Saturday, October 23, 2010

Since I will never write a book

Another blog. Does the world really need another blog or blogger? Not a trick question; answer, a resounding NO. Yet here I am. I have realized about myself that I am a classic underachiever. With that understanding comes the knowing that I will never write a book. Yet another downgrade of many great ideas I have. What I do not have is the follow thru.

Who has the time? I mean the hours I spend on social networking sites, perusing the list of a guy name Craig, and general malaise, I mean c'mon. Im lucky to squeeze in a shower and a quick brush of the teeth. No one has time for agents, reading and apperances on Oprah. No no, I will sit here in the comfort of my office/spare bedroom/storage room thank you very much.

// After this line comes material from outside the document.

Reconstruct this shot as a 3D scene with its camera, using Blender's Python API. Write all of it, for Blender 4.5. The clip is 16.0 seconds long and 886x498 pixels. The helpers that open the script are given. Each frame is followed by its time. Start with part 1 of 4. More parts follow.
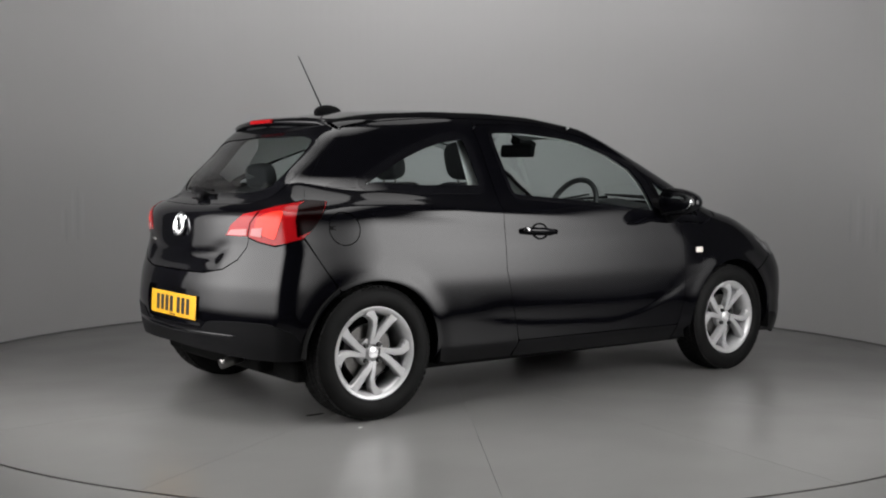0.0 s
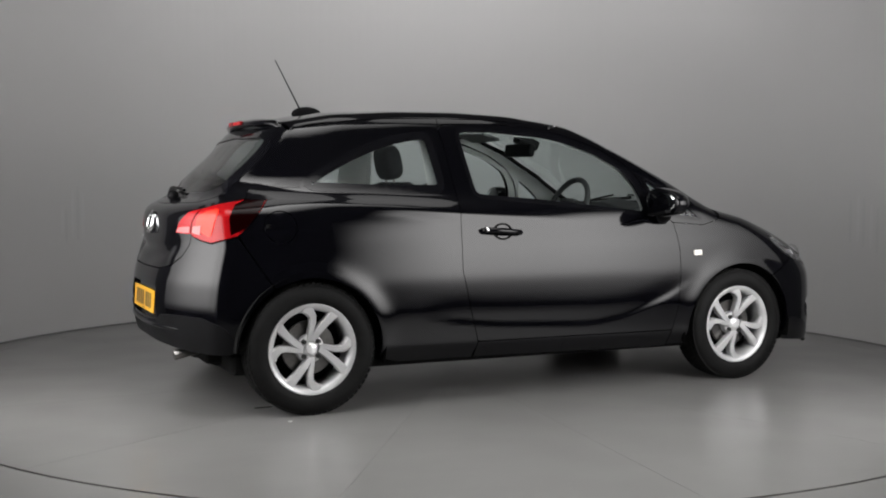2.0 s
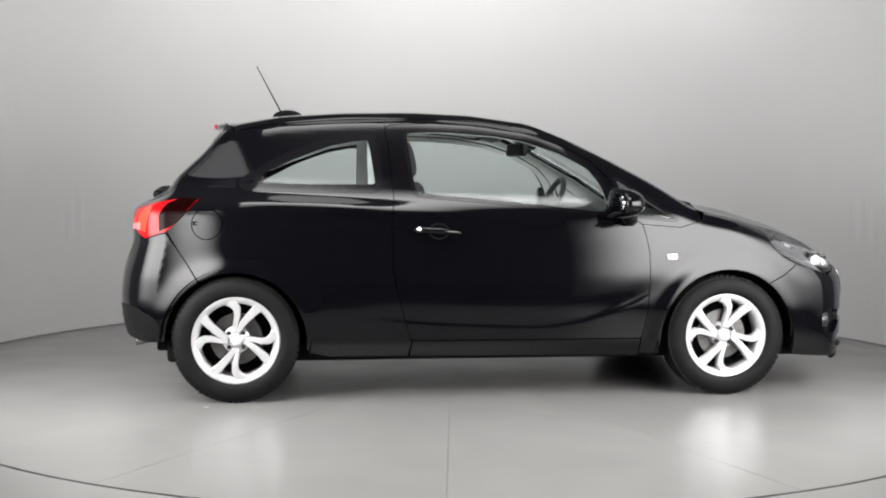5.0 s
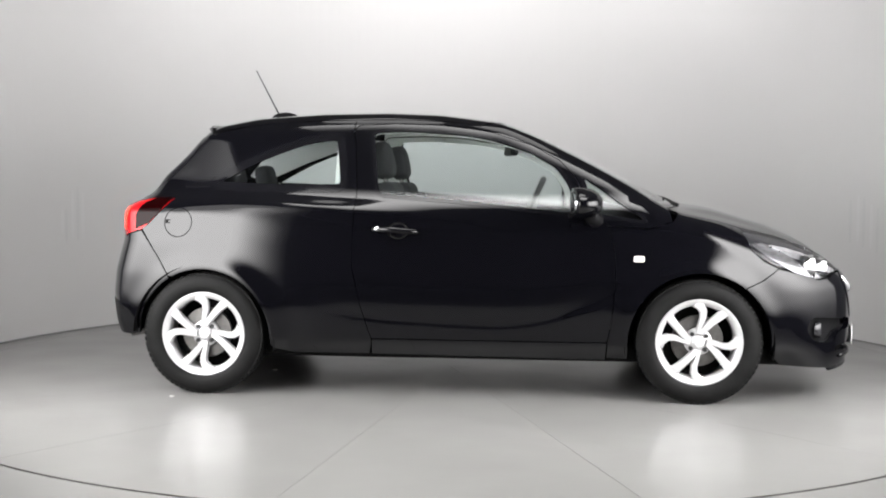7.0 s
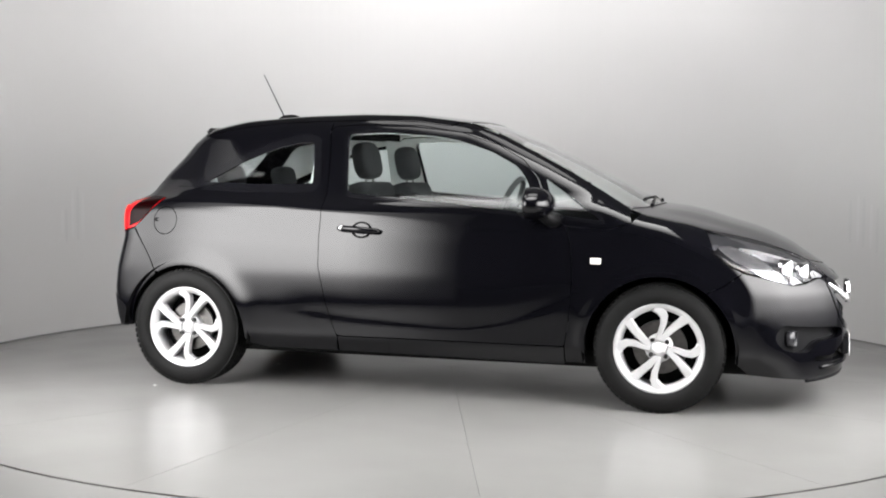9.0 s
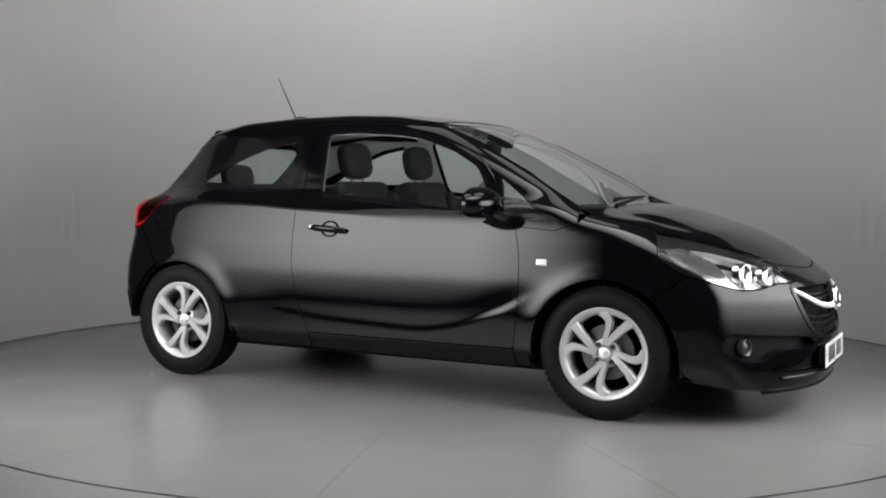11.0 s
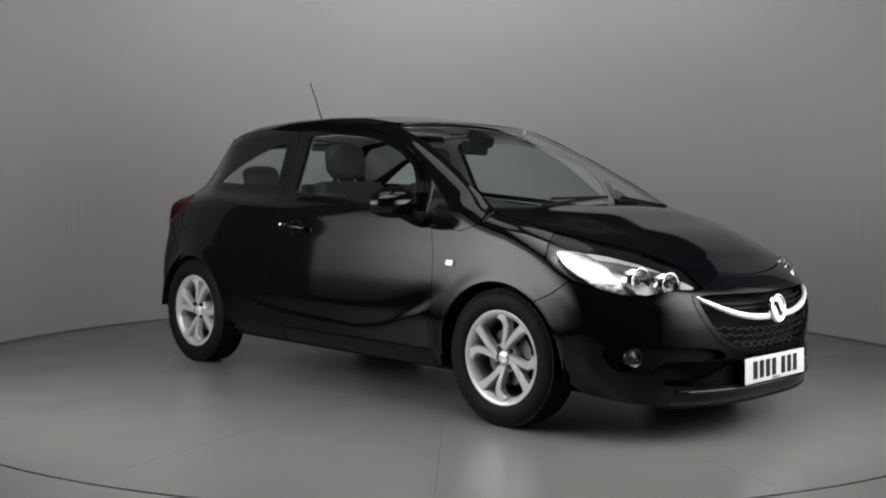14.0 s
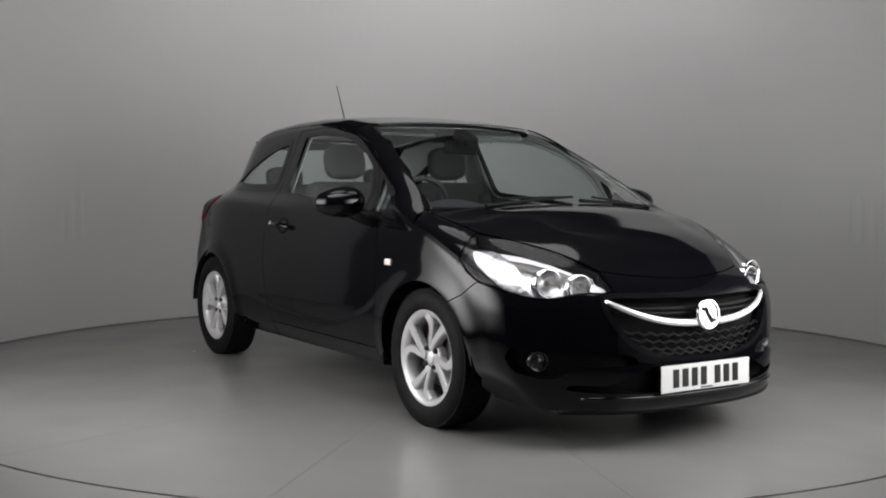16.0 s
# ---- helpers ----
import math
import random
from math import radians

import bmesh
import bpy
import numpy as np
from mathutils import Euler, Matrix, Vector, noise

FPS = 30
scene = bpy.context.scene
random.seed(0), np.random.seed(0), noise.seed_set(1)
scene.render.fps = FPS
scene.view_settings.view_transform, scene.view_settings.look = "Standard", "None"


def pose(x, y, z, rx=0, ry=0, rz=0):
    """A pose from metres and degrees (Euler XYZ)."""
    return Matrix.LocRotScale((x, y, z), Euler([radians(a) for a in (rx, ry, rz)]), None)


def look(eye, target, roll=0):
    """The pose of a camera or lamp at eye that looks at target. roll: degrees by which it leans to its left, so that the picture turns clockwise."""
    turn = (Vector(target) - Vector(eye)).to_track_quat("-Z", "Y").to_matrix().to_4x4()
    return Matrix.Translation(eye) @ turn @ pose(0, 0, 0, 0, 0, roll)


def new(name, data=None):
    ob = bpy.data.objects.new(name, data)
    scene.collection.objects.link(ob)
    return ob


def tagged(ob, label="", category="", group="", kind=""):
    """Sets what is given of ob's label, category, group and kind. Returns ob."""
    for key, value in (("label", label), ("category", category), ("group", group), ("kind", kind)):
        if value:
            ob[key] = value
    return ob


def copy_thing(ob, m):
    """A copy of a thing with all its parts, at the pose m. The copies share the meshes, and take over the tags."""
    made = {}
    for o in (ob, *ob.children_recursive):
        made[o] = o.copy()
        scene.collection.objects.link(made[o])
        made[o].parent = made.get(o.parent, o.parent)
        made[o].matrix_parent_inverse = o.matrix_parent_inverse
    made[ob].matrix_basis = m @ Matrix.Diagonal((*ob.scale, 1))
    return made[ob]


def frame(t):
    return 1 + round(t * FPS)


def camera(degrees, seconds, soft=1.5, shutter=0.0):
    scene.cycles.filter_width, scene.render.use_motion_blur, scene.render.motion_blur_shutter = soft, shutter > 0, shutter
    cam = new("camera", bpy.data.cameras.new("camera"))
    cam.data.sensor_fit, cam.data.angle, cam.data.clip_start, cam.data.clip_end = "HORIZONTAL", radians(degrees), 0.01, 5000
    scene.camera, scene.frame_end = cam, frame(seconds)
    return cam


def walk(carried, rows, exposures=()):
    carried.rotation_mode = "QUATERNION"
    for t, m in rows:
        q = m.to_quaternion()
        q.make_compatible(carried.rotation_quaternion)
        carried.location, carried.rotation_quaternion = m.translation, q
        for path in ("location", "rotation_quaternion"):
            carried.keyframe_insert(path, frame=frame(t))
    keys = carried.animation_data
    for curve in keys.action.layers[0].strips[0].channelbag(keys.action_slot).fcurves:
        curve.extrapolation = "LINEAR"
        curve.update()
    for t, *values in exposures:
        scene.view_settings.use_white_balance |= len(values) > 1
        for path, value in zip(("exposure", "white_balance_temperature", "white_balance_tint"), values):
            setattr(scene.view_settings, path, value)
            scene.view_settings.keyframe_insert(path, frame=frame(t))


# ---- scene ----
# Camera: stands still on the open side of the studio.
cam = camera(43.86, 16.0, soft=2.0)
EYE = Vector((0.0, -6.511, 1.078))
EYE_POSE = Matrix.Translation(EYE) @ pose(0, 0, 0, 0, 0, 0.436) @ pose(0, 0, 0, 90 - 3.313, 0, 0) @ pose(0, 0, 0, 0, 0, 0.369)
EXPOSURES = [(0.0, -0.68), (1.5, -0.65), (2.5, -0.45), (3.5, -0.04), (4.2, 0.22), (6.3, 0.60), (9.2, 0.60), (11.3, -0.6), (12.0, -0.85), (12.5, -0.93), (14.5, -0.80), (16.0, -0.60)]
walk(cam, [(0.0, EYE_POSE), (16.0, EYE_POSE)], EXPOSURES)

# The turntable's turn in degrees, clockwise seen from above.
TURN = [(0, 37.30), (1, 31.56), (2, 25.75), (3, 19.93), (4, 13.93), (6.5, -1.60), (7, -4.31), (8, -9.94), (9, -15.75),
        (11.5, -30.29), (12.5, -36.06), (13.5, -41.84), (14.5, -47.67), (15.5, -53.33), (16, -56.30)]
CAR_AT = (0.055, -0.178)

# ---- light ----
world = bpy.data.worlds.new("world")
scene.world = world
world.use_nodes = True
world.node_tree.nodes["Background"].inputs[0].default_value = (0.5, 0.5, 0.52, 1)
world.node_tree.nodes["Background"].inputs[1].default_value = 0.0


def ceiling_fill(x, y, power):
    """An unseen soft fill lamp, added under the studio ceiling."""
    data = bpy.data.lights.new("fill_lamp", "POINT")
    data.energy, data.shadow_soft_size, data.color = power, 0.5, (1.0, 0.99, 0.98)
    new("fill_lamp", data).location = (x, y, 3.12)


for side in (-1, 1):
    ceiling_fill(0.60 * side, -0.70, 30)

# wide unseen fill light, added to brighten the front of the turntable and the wheels
soft_data = bpy.data.lights.new("floor_fill", "AREA")
soft_data.shape, soft_data.size, soft_data.size_y, soft_data.energy = "RECTANGLE", 3.0, 2.0, 46
soft_data.color, soft_data.spread = (1.0, 0.99, 0.98), radians(78)
new("floor_fill", soft_data).matrix_world = look((0, -2.45, 3.40), (0, -2.35, 0))

# unseen fill lights, added to brighten the top of the far wall, turned to it
for x, power in ((-1.3, 10.0), (0.0, 13.5), (1.3, 10.0)):
    data = bpy.data.lights.new("wall_fill", "AREA")
    data.shape, data.size, data.size_y, data.energy, data.color = "RECTANGLE", 1.1, 0.25, power, (1.0, 0.99, 0.98)
    wash = new("wall_fill", data)
    wash.matrix_world = look((x, math.sqrt(2.05 ** 2 - x * x), 3.42), (x * 1.45, 3.1 * math.sqrt(1 - (x * 0.47) ** 2), 2.95))
PANEL_GLOW = 15.0

# ---- materials ----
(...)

To be honest Im lonely. Not just temporarily but as far as I can tell indefinitely. I just cannot seem to relate to reality and other people anymore. At least this way I have someone to talk to and do not have to deal with the fact or admit that I am lonely. Well not talk to per se but speak my mind without the annoyance of someone interrupting me with how they can relate or interjecting their thoughts into mine and making them their own. No listening to another persons thoughts, which I also refer to as waiting for them to finish so I can speak. No pretending to care if I may be right or wrong, no worrying if my facts or grammar will be corrected or subject matter googled. Just blissful writing. Kind of like what I imagine the secret world of the teenage girls diary is like. My secret friend that always thinks Im the prettiest girl in school, and envies me because Im better than she is. You know a true friend.   

I was not always this way mind you. Lonely I mean. Opinionated, yes. Stubborn, yes. Ignorant to most anything going on outside of my personal bubble, yes but lonely. No.

There are plenty of people in my life do not misunderstand. I am a part time freelance makeup artist, and attending cosmetology school part time so there are people all around me. What Im missing is that one person we all need in our lives that just gets us. That person that is loyal, nonjudgemental, and who genuinely likes you  even when you wish they would not. They reeeeeally get you. Even sometimes when you do not get yourself. Yeah I do not have that. Im only half whining about it. I suppose there are worse things I could be lacking in life but boy do I miss having that. I guess writing this blog is an easy way to communicate to that one person even though they are not in my life, and hey...if that person ever shows up. Well I will have everything documented for them right here in My Lonely Life.